火曜日担当の丸山です。
「先生、私体重大丈夫ですか?」
と妊婦さんにきかれることがあります。
概ね、増えすぎていないか心配でご質問を受けることがあるので、今回はそのお話をいたします。
今年(2021年)の6月に日本産科婦人科学会は妊娠中の体重増加の目安についてある指針を通達いたしました。
下記がその目安です。
BMIは体重(kg)を身長(m)の2乗で割った値です。
例えば150cm, 50kgの方であれば、
50÷(1.5×1.5)=22.22となります。
妊娠前のBMIが18.5未満ならやせ、18.5~25で普通、25-30で肥満(1度)、30-で肥満(2度)となります。
妊娠中の体重増加は、やせ:12-15kg、普通:10-13kg、肥満(1度):7-10kg、肥満(2度):個別対応(上限5kgまで)が目安です。
このような通達が出された理由は、2017年に発表された論文(Journal of Epidemiology, Pre-pregnancy BMI-specific optimal gestational weight gain for women in Japan. Morisaki et al)での統計結果が背景にあります。
この論文では、日本人の低出生体重児出生率(赤ちゃんが2500g未満だった割合)が1970年代の5.1%から2007年には9.5%まで増えてきており、その理由は母体の体重増加不良(つまり、やせ)が原因ではないかと推測されています。
もともとは体重の増えすぎが妊娠高血圧症候群(昔でいう妊娠中毒症です)や妊娠糖尿病の原因になるため、一部の日本の病院やクリニックでは体重管理がかなり厳しくされていたという背景があるようです。
上記の論文では初産の日本人女性104,979人を対象に妊娠前のBMIと妊娠転機(出生体重、分娩方法、早産、妊娠中合併症)の関連を調査しており、この結果、体重増加が適正な妊婦の方が、出生体重が多く、早産率が低いというデータが述べています。
それでは低出生体重児だと何が困るのか、
ですが、すべての例ではありませんが、心肺機能、体温調節、免疫不全などを来すことがあります。
また、低出生体重児が成人になった際に糖尿病、高血圧、高脂血症などのメタボリックシンドロームを発症するリスクが高いとされています。

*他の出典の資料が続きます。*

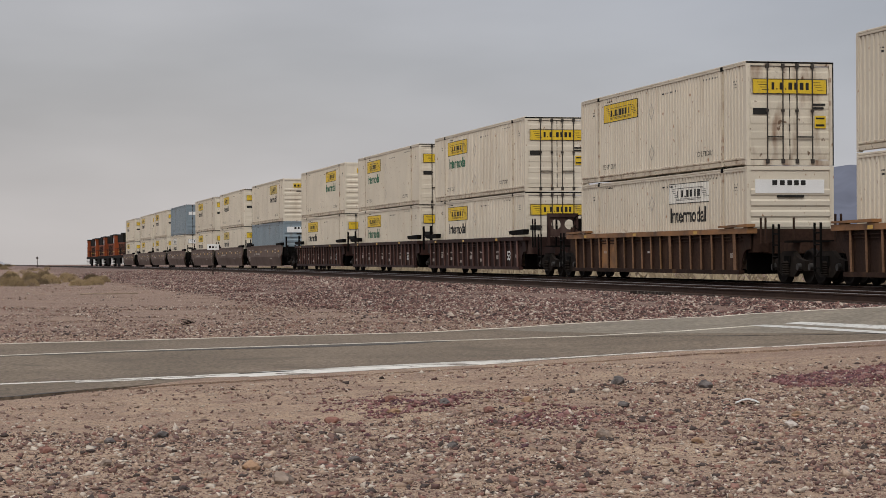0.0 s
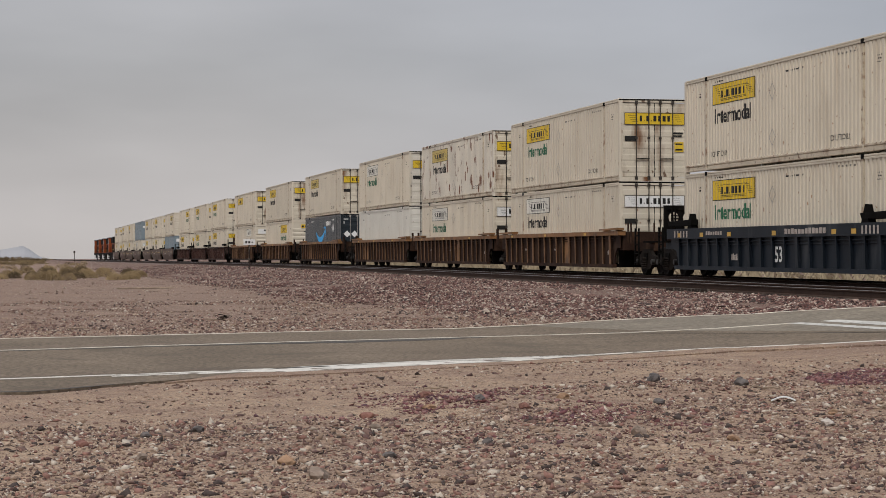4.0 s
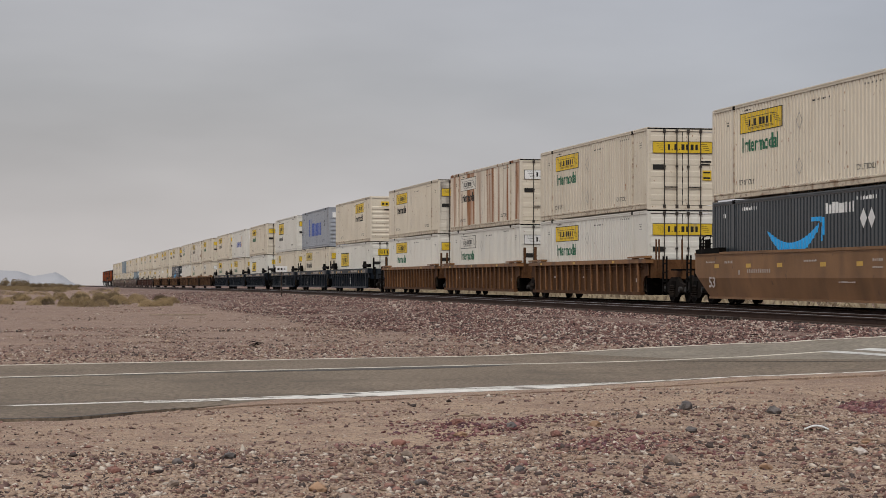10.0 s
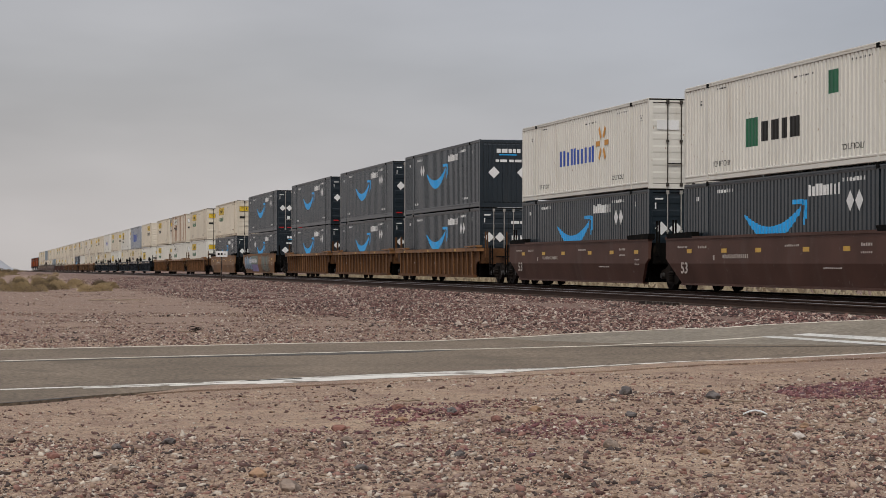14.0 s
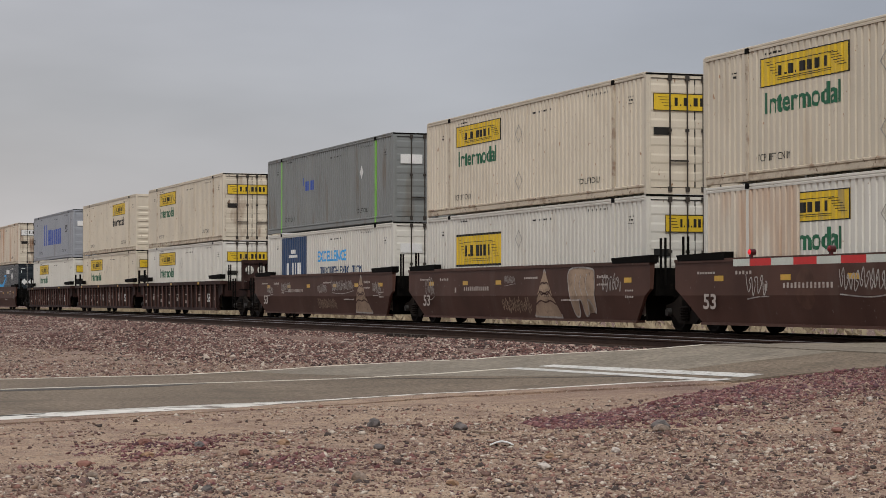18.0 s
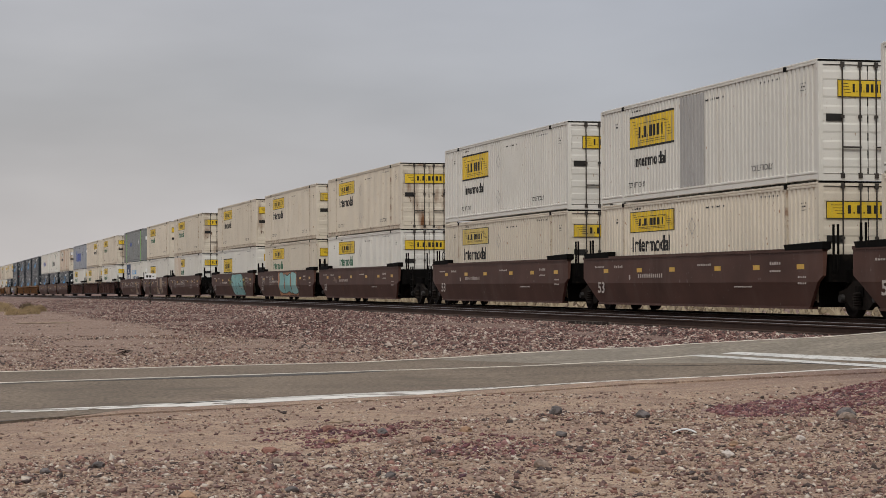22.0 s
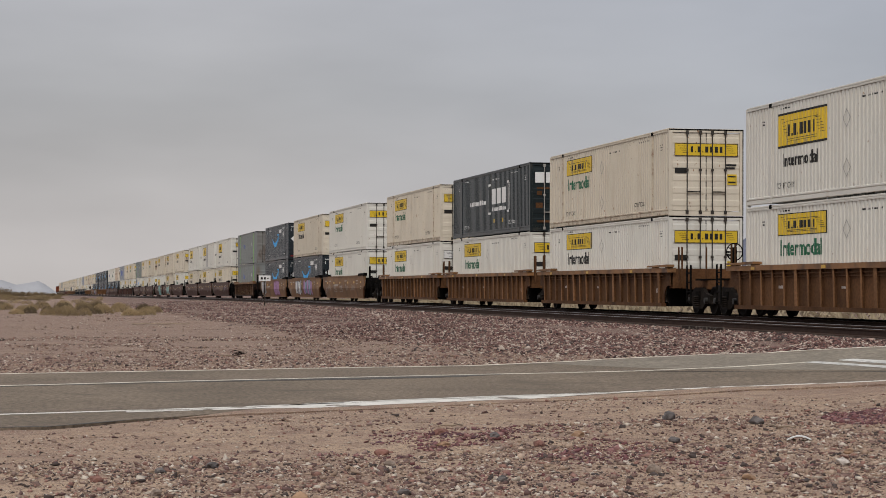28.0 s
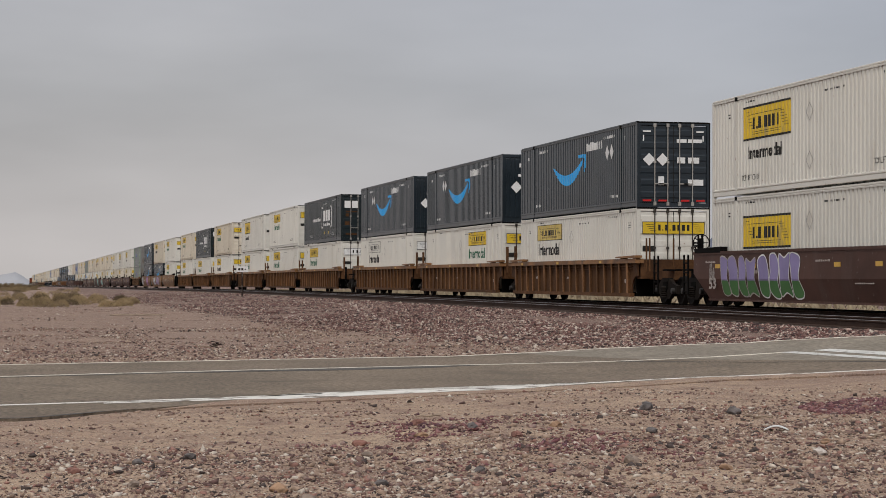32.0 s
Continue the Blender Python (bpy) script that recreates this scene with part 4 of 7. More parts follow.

このことは、DOHaD仮説(Developmental Origins of Health and Disease)という名称の、
「将来の健康や特定の病気への罹患のしやすさは、胎児期や生後早期の環境の影響を強く受ける」
という仮説でも提唱されています。
体重の増え過ぎは、確かに妊娠高血圧などのリスクにもなりますが、上記の仮設の考え方に従うと、個人的には妊娠中は適正に体重を増やすことも重要ではないかと考えます。